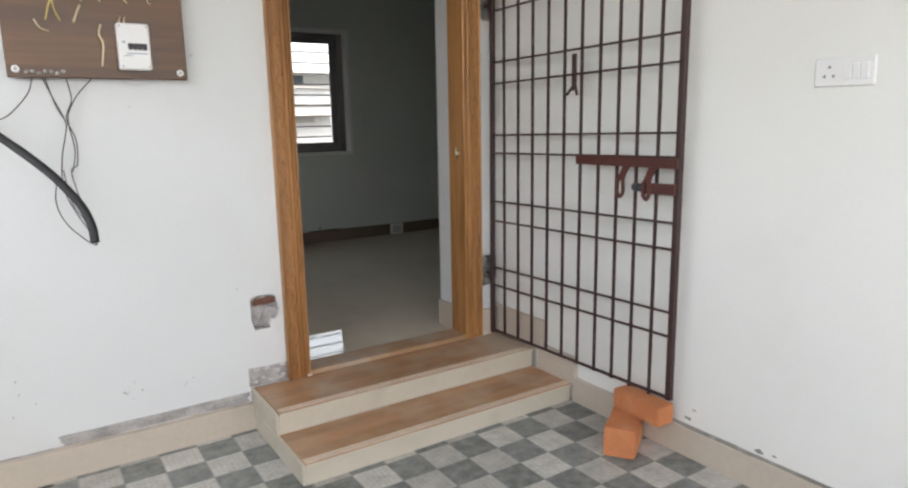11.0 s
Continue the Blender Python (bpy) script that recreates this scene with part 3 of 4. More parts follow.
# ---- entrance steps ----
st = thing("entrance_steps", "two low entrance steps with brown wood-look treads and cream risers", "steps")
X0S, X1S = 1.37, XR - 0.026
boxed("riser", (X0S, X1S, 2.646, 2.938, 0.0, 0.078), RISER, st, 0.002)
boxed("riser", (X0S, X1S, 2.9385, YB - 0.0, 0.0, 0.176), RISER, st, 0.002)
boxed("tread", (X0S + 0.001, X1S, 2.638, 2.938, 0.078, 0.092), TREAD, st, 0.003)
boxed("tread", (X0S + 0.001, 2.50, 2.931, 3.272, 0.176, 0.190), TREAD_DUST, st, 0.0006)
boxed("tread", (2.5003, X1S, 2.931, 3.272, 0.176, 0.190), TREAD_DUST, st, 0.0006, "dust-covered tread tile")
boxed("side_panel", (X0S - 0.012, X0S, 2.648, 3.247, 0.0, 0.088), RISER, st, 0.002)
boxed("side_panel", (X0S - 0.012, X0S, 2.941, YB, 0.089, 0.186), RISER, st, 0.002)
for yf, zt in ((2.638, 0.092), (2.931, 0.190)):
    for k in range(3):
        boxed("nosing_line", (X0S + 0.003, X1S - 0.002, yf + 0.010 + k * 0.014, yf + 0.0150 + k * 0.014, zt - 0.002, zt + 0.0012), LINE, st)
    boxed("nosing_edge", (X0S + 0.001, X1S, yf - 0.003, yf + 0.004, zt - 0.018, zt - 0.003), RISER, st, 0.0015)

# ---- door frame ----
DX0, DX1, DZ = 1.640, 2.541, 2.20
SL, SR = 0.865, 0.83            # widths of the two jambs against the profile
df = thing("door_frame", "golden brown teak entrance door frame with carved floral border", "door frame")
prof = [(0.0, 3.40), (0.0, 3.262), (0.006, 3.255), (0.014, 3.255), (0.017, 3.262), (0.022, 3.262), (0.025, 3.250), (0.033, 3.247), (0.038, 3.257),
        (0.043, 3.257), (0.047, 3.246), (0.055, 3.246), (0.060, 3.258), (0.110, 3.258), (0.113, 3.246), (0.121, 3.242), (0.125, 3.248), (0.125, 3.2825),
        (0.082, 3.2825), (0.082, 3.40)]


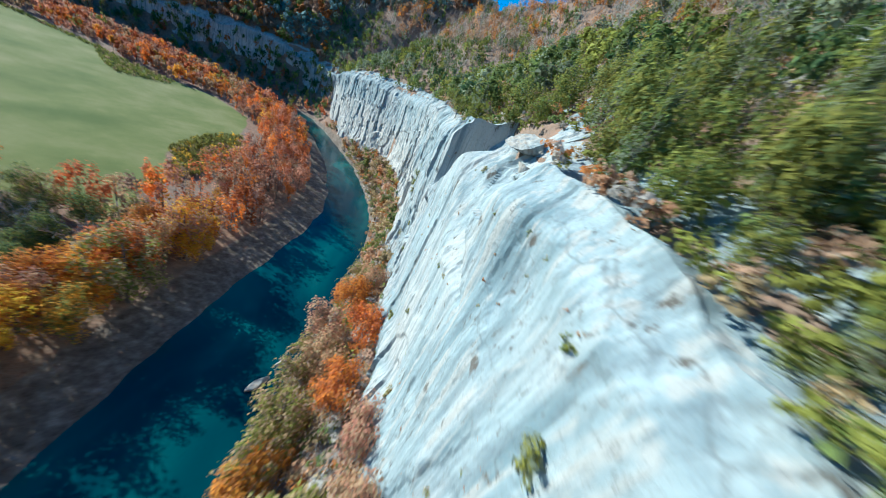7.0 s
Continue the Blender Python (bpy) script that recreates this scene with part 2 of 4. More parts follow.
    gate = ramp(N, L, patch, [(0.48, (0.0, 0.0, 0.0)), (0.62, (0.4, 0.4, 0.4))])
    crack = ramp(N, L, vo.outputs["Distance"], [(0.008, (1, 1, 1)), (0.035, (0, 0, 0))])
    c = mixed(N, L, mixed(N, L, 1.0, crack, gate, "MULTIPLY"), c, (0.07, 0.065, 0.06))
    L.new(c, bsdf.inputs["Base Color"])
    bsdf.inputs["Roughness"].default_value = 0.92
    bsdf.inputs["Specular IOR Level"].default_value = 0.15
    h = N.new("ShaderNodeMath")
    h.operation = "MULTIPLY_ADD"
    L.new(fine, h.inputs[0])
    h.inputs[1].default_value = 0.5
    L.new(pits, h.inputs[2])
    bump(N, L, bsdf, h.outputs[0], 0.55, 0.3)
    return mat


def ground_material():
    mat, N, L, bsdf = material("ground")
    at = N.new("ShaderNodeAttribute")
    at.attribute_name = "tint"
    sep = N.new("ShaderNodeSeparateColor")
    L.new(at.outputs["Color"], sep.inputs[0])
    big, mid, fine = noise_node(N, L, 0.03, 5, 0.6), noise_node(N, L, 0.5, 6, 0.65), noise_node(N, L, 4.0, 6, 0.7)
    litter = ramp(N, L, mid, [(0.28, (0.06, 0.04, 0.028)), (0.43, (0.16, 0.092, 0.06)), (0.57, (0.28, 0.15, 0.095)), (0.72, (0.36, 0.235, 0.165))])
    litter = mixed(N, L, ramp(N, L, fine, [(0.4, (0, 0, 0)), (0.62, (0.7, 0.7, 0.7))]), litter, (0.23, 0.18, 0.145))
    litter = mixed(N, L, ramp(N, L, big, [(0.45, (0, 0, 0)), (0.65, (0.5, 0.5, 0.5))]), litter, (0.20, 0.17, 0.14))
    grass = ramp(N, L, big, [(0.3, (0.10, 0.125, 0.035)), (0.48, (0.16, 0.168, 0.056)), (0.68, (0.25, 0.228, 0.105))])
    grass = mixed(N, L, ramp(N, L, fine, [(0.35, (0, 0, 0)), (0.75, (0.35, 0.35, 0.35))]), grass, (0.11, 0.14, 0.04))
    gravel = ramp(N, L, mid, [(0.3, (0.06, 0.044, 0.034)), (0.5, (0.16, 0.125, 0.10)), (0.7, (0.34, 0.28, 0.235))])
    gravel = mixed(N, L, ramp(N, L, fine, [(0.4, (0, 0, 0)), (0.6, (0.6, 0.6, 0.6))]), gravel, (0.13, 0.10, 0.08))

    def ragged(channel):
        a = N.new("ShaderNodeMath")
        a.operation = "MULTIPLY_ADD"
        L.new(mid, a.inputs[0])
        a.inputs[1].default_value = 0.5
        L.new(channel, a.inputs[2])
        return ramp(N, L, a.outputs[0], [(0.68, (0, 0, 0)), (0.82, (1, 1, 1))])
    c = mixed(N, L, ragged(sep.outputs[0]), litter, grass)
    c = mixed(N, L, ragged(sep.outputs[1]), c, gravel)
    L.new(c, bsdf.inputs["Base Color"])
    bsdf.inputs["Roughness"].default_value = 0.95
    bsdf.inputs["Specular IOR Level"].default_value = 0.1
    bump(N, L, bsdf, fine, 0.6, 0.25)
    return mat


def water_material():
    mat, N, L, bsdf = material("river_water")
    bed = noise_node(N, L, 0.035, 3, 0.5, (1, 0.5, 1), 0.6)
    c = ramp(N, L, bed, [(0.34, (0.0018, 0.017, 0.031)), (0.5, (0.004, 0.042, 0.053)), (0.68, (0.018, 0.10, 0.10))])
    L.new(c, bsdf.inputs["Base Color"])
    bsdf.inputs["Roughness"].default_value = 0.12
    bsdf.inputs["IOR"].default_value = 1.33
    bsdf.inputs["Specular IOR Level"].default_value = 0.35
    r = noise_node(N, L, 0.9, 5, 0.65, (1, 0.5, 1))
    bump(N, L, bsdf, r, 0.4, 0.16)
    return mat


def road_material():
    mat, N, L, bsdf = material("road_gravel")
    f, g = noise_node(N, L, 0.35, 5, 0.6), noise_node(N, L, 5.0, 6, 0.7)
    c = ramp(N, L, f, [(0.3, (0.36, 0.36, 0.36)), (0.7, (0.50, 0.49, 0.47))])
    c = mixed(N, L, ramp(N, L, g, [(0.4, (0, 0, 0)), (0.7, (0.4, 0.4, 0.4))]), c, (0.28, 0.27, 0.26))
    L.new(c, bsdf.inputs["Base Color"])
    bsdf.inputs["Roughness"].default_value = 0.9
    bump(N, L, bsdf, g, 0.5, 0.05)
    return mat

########

■ **OBJECTIVE**
Lines that hold the word "parts" are the ones to return, every one of them.

■ **FULL SOLUTION**
Continue the Blender Python (bpy) script that recreates this scene with part 3 of 4. More parts follow.
Continue the Blender Python (bpy) script that recreates this scene with part 2 of 4. More parts follow.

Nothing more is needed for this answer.